* Data lines *

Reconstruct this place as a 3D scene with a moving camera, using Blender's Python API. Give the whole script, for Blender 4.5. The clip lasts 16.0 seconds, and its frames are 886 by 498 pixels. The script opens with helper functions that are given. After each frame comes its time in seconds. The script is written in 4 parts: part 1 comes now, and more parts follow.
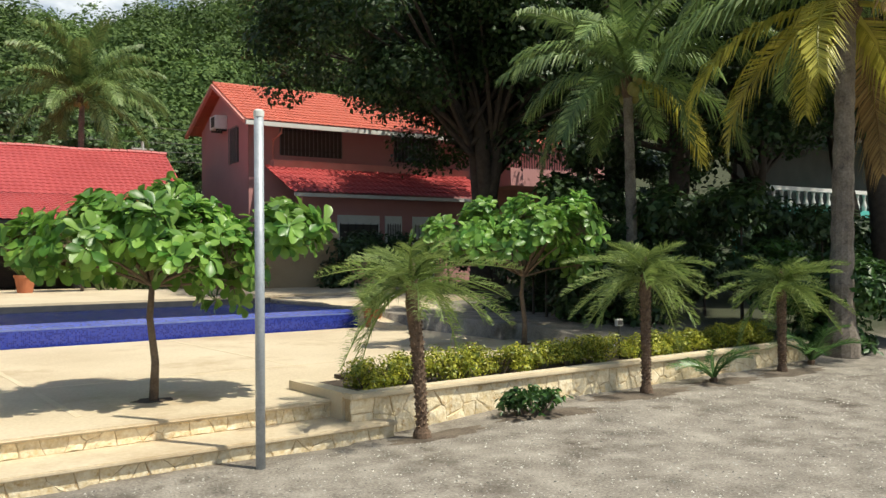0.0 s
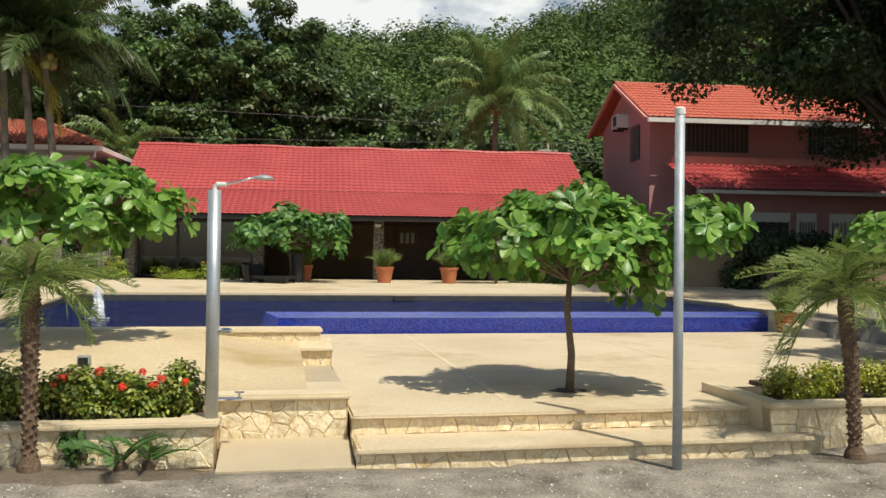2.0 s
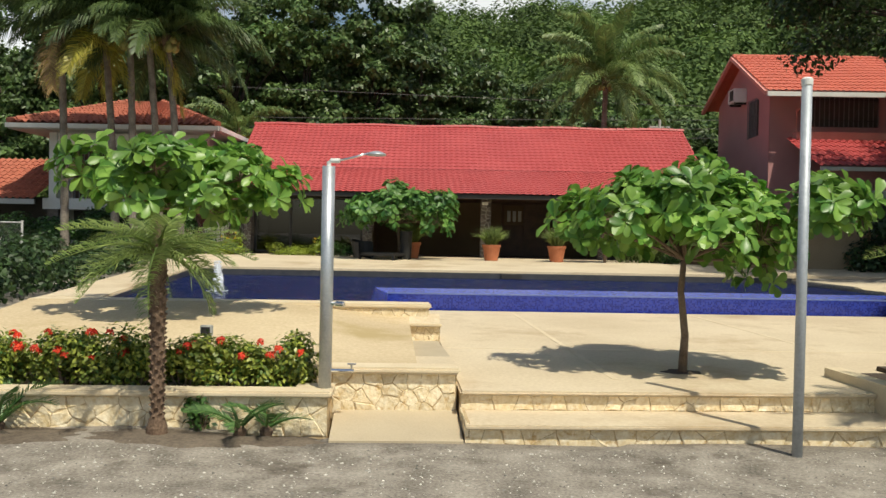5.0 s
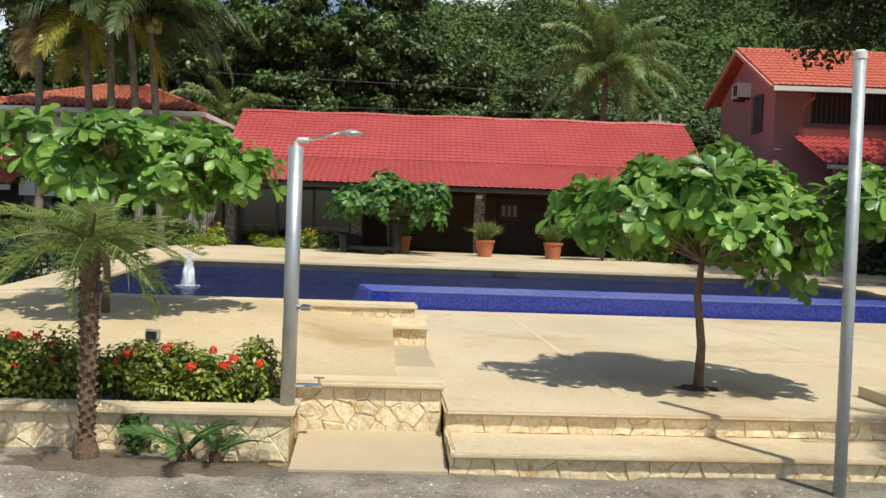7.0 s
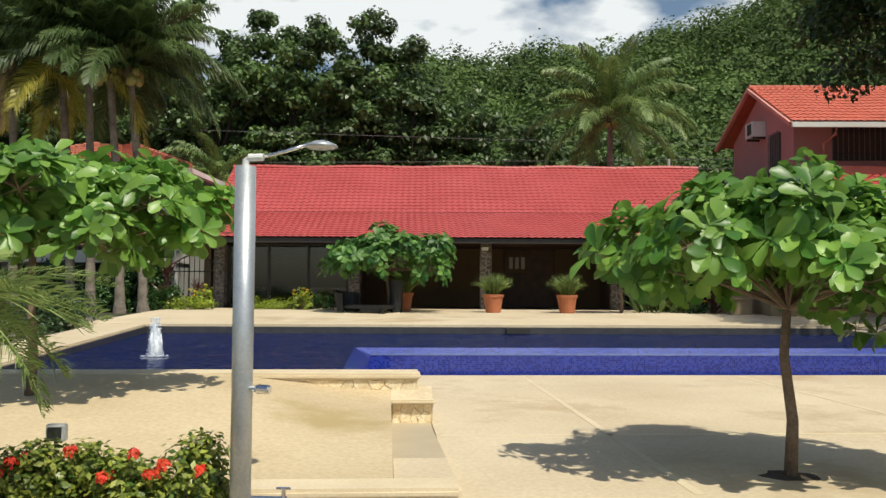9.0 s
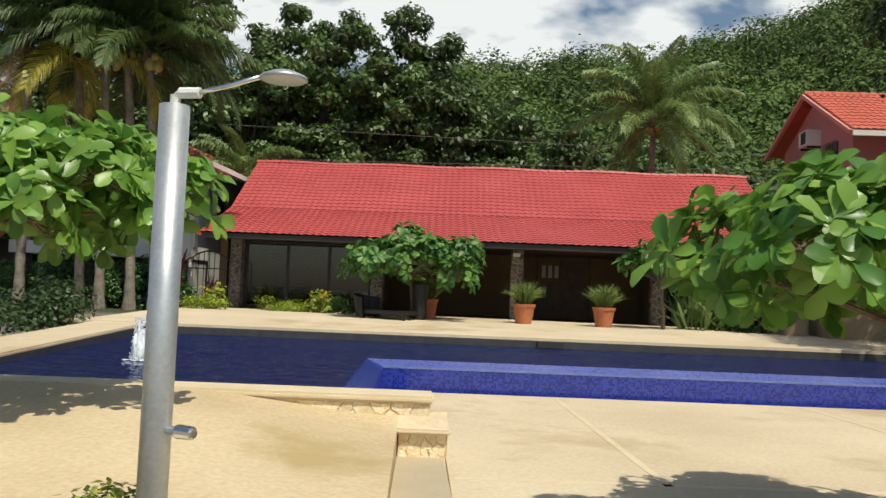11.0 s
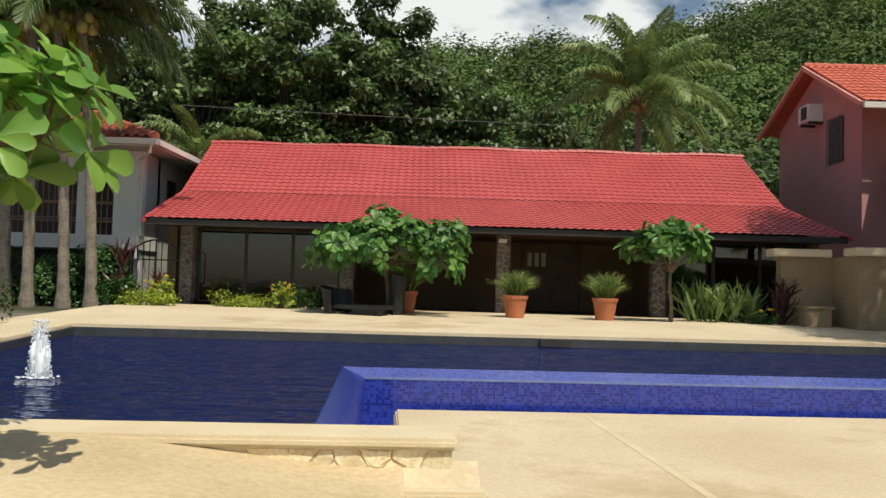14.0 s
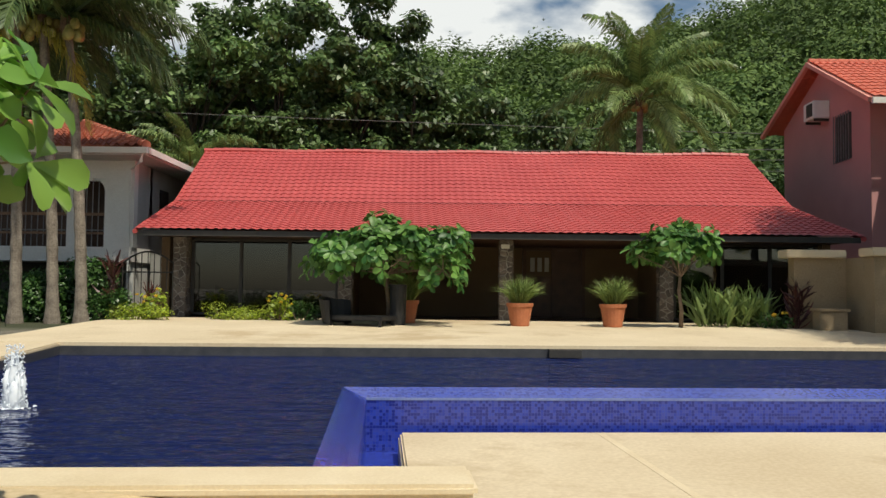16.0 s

* Exercise brief *
Your task is to reproduce all of the material exactly. The pictures stay out.

* Solved problem *
Reconstruct this place as a 3D scene with a moving camera, using Blender's Python API. Give the whole script, for Blender 4.5. The clip lasts 16.0 seconds, and its frames are 886 by 498 pixels. The script opens with helper functions that are given. After each frame comes its time in seconds. The script is written in 4 parts: part 1 comes now, and more parts follow.
0.0 s
2.0 s
5.0 s
7.0 s
9.0 s
11.0 s
14.0 s
16.0 s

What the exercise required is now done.